-- WHAT IS REQUIRED --
Your task is to copy the listing exactly. Drop any pictures from the copy.

-- RECORDED INFORMATION --
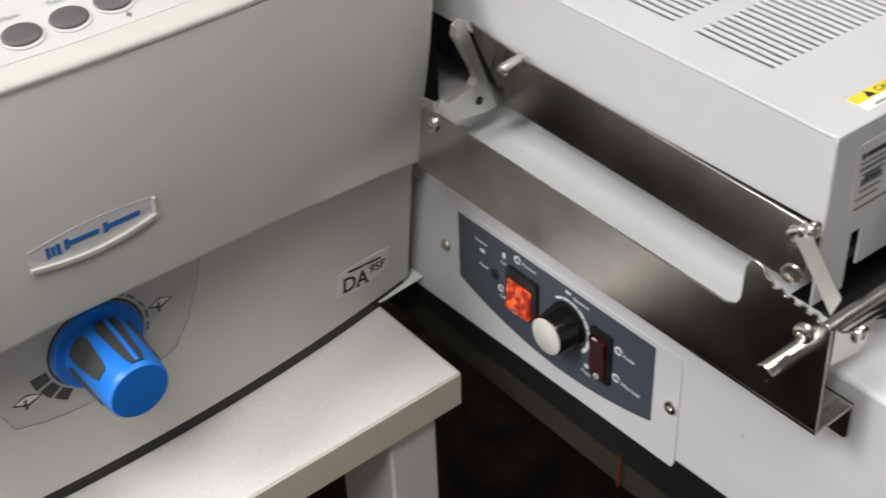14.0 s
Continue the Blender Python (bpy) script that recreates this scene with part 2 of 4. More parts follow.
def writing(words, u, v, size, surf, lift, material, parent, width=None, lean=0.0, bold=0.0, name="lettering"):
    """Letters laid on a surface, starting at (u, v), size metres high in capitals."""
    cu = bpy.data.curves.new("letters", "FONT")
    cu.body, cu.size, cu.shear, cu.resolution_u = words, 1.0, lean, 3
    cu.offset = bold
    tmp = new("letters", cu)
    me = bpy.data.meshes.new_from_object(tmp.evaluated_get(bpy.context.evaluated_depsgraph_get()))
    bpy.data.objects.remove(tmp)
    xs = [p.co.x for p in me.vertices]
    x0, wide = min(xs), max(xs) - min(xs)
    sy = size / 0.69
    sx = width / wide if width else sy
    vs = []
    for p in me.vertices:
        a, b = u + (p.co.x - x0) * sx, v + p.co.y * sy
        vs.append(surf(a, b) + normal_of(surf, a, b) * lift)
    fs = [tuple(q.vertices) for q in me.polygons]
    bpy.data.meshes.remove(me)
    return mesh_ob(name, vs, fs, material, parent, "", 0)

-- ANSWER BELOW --
14.0 s
Continue the Blender Python (bpy) script that recreates this scene with part 2 of 4. More parts follow.
def writing(words, u, v, size, surf, lift, material, parent, width=None, lean=0.0, bold=0.0, name="lettering"):
    """Letters laid on a surface, starting at (u, v), size metres high in capitals."""
    cu = bpy.data.curves.new("letters", "FONT")
    cu.body, cu.size, cu.shear, cu.resolution_u = words, 1.0, lean, 3
    cu.offset = bold
    tmp = new("letters", cu)
    me = bpy.data.meshes.new_from_object(tmp.evaluated_get(bpy.context.evaluated_depsgraph_get()))
    bpy.data.objects.remove(tmp)
    xs = [p.co.x for p in me.vertices]
    x0, wide = min(xs), max(xs) - min(xs)
    sy = size / 0.69
    sx = width / wide if width else sy
    vs = []
    for p in me.vertices:
        a, b = u + (p.co.x - x0) * sx, v + p.co.y * sy
        vs.append(surf(a, b) + normal_of(surf, a, b) * lift)
    fs = [tuple(q.vertices) for q in me.polygons]
    bpy.data.meshes.remove(me)
    return mesh_ob(name, vs, fs, material, parent, "", 0)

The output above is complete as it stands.